_What needs to be done_.
Reproduce the listing below in full and without alteration, apart from its pictures.

_Supplied material_.
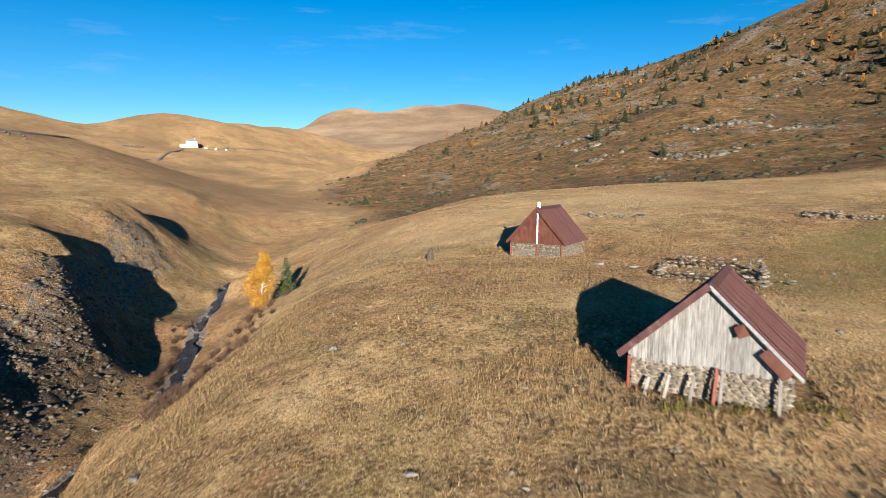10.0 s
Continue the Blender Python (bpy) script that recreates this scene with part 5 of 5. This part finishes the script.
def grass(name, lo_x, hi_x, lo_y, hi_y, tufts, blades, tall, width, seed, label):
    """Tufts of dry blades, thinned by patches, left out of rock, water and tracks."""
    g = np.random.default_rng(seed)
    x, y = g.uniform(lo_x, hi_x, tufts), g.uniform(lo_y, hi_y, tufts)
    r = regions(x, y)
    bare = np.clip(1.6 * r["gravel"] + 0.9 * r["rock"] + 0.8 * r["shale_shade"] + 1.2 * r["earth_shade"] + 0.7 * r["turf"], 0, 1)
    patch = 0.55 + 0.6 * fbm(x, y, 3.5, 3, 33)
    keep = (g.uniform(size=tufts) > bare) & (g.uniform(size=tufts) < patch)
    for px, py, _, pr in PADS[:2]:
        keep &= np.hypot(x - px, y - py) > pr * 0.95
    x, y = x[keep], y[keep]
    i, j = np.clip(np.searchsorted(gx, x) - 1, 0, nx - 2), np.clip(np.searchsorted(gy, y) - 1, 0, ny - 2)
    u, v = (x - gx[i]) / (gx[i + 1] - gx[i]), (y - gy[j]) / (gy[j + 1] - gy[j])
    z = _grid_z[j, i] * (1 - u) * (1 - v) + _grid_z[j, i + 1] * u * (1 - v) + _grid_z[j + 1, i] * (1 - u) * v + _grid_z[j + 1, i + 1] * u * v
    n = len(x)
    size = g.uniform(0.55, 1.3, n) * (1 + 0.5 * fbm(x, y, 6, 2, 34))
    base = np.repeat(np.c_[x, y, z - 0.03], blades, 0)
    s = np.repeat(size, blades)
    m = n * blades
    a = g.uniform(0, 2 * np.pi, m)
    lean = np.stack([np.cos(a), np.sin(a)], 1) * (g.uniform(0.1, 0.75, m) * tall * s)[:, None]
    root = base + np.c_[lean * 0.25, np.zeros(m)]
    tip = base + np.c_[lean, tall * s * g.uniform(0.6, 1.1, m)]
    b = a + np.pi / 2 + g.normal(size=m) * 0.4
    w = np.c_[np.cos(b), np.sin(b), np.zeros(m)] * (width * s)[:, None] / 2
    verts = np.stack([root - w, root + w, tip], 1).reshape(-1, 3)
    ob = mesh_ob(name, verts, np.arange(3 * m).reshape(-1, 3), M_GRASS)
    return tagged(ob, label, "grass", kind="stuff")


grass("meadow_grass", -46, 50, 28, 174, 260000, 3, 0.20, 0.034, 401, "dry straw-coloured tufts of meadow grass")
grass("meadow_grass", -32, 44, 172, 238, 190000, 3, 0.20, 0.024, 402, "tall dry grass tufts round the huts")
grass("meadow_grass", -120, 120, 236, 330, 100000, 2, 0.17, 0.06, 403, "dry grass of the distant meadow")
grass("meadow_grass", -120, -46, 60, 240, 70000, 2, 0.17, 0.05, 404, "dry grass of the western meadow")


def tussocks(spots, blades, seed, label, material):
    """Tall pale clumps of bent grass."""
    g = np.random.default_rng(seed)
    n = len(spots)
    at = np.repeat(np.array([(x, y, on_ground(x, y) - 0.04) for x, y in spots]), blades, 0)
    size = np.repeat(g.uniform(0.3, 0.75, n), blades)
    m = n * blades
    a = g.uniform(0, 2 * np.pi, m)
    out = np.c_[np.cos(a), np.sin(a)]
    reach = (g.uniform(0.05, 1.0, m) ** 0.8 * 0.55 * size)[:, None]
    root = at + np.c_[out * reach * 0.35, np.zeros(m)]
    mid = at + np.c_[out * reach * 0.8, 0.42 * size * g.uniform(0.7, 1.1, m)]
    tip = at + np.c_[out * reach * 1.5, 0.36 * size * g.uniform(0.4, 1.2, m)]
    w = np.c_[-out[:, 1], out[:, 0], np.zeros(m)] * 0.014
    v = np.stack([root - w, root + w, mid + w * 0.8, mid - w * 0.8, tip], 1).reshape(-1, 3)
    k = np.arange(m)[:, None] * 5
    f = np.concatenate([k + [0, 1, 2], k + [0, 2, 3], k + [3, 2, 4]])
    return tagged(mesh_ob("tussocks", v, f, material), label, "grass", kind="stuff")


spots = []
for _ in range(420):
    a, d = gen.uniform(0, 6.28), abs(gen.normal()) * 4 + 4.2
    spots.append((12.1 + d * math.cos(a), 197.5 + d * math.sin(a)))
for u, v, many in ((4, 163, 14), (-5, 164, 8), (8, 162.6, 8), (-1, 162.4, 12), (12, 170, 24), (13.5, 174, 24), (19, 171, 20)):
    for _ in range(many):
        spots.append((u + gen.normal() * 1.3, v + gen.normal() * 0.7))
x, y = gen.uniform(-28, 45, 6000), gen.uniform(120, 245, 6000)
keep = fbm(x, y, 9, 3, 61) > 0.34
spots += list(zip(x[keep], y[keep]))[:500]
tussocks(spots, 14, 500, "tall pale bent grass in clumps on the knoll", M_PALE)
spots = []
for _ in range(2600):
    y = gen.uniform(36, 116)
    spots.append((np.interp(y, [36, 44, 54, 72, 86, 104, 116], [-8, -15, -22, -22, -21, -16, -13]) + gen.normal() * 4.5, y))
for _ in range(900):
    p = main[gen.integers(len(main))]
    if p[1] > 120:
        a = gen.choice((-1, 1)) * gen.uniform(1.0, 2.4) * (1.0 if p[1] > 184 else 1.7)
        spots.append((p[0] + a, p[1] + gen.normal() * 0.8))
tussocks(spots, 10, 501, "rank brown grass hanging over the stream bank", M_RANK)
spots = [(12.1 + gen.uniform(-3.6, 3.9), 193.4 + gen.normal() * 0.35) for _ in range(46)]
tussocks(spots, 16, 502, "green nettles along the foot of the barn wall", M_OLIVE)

_Completed task_.
10.0 s
Continue the Blender Python (bpy) script that recreates this scene with part 5 of 5. This part finishes the script.
def grass(name, lo_x, hi_x, lo_y, hi_y, tufts, blades, tall, width, seed, label):
    """Tufts of dry blades, thinned by patches, left out of rock, water and tracks."""
    g = np.random.default_rng(seed)
    x, y = g.uniform(lo_x, hi_x, tufts), g.uniform(lo_y, hi_y, tufts)
    r = regions(x, y)
    bare = np.clip(1.6 * r["gravel"] + 0.9 * r["rock"] + 0.8 * r["shale_shade"] + 1.2 * r["earth_shade"] + 0.7 * r["turf"], 0, 1)
    patch = 0.55 + 0.6 * fbm(x, y, 3.5, 3, 33)
    keep = (g.uniform(size=tufts) > bare) & (g.uniform(size=tufts) < patch)
    for px, py, _, pr in PADS[:2]:
        keep &= np.hypot(x - px, y - py) > pr * 0.95
    x, y = x[keep], y[keep]
    i, j = np.clip(np.searchsorted(gx, x) - 1, 0, nx - 2), np.clip(np.searchsorted(gy, y) - 1, 0, ny - 2)
    u, v = (x - gx[i]) / (gx[i + 1] - gx[i]), (y - gy[j]) / (gy[j + 1] - gy[j])
    z = _grid_z[j, i] * (1 - u) * (1 - v) + _grid_z[j, i + 1] * u * (1 - v) + _grid_z[j + 1, i] * (1 - u) * v + _grid_z[j + 1, i + 1] * u * v
    n = len(x)
    size = g.uniform(0.55, 1.3, n) * (1 + 0.5 * fbm(x, y, 6, 2, 34))
    base = np.repeat(np.c_[x, y, z - 0.03], blades, 0)
    s = np.repeat(size, blades)
    m = n * blades
    a = g.uniform(0, 2 * np.pi, m)
    lean = np.stack([np.cos(a), np.sin(a)], 1) * (g.uniform(0.1, 0.75, m) * tall * s)[:, None]
    root = base + np.c_[lean * 0.25, np.zeros(m)]
    tip = base + np.c_[lean, tall * s * g.uniform(0.6, 1.1, m)]
    b = a + np.pi / 2 + g.normal(size=m) * 0.4
    w = np.c_[np.cos(b), np.sin(b), np.zeros(m)] * (width * s)[:, None] / 2
    verts = np.stack([root - w, root + w, tip], 1).reshape(-1, 3)
    ob = mesh_ob(name, verts, np.arange(3 * m).reshape(-1, 3), M_GRASS)
    return tagged(ob, label, "grass", kind="stuff")


grass("meadow_grass", -46, 50, 28, 174, 260000, 3, 0.20, 0.034, 401, "dry straw-coloured tufts of meadow grass")
grass("meadow_grass", -32, 44, 172, 238, 190000, 3, 0.20, 0.024, 402, "tall dry grass tufts round the huts")
grass("meadow_grass", -120, 120, 236, 330, 100000, 2, 0.17, 0.06, 403, "dry grass of the distant meadow")
grass("meadow_grass", -120, -46, 60, 240, 70000, 2, 0.17, 0.05, 404, "dry grass of the western meadow")


def tussocks(spots, blades, seed, label, material):
    """Tall pale clumps of bent grass."""
    g = np.random.default_rng(seed)
    n = len(spots)
    at = np.repeat(np.array([(x, y, on_ground(x, y) - 0.04) for x, y in spots]), blades, 0)
    size = np.repeat(g.uniform(0.3, 0.75, n), blades)
    m = n * blades
    a = g.uniform(0, 2 * np.pi, m)
    out = np.c_[np.cos(a), np.sin(a)]
    reach = (g.uniform(0.05, 1.0, m) ** 0.8 * 0.55 * size)[:, None]
    root = at + np.c_[out * reach * 0.35, np.zeros(m)]
    mid = at + np.c_[out * reach * 0.8, 0.42 * size * g.uniform(0.7, 1.1, m)]
    tip = at + np.c_[out * reach * 1.5, 0.36 * size * g.uniform(0.4, 1.2, m)]
    w = np.c_[-out[:, 1], out[:, 0], np.zeros(m)] * 0.014
    v = np.stack([root - w, root + w, mid + w * 0.8, mid - w * 0.8, tip], 1).reshape(-1, 3)
    k = np.arange(m)[:, None] * 5
    f = np.concatenate([k + [0, 1, 2], k + [0, 2, 3], k + [3, 2, 4]])
    return tagged(mesh_ob("tussocks", v, f, material), label, "grass", kind="stuff")


spots = []
for _ in range(420):
    a, d = gen.uniform(0, 6.28), abs(gen.normal()) * 4 + 4.2
    spots.append((12.1 + d * math.cos(a), 197.5 + d * math.sin(a)))
for u, v, many in ((4, 163, 14), (-5, 164, 8), (8, 162.6, 8), (-1, 162.4, 12), (12, 170, 24), (13.5, 174, 24), (19, 171, 20)):
    for _ in range(many):
        spots.append((u + gen.normal() * 1.3, v + gen.normal() * 0.7))
x, y = gen.uniform(-28, 45, 6000), gen.uniform(120, 245, 6000)
keep = fbm(x, y, 9, 3, 61) > 0.34
spots += list(zip(x[keep], y[keep]))[:500]
tussocks(spots, 14, 500, "tall pale bent grass in clumps on the knoll", M_PALE)
spots = []
for _ in range(2600):
    y = gen.uniform(36, 116)
    spots.append((np.interp(y, [36, 44, 54, 72, 86, 104, 116], [-8, -15, -22, -22, -21, -16, -13]) + gen.normal() * 4.5, y))
for _ in range(900):
    p = main[gen.integers(len(main))]
    if p[1] > 120:
        a = gen.choice((-1, 1)) * gen.uniform(1.0, 2.4) * (1.0 if p[1] > 184 else 1.7)
        spots.append((p[0] + a, p[1] + gen.normal() * 0.8))
tussocks(spots, 10, 501, "rank brown grass hanging over the stream bank", M_RANK)
spots = [(12.1 + gen.uniform(-3.6, 3.9), 193.4 + gen.normal() * 0.35) for _ in range(46)]
tussocks(spots, 16, 502, "green nettles along the foot of the barn wall", M_OLIVE)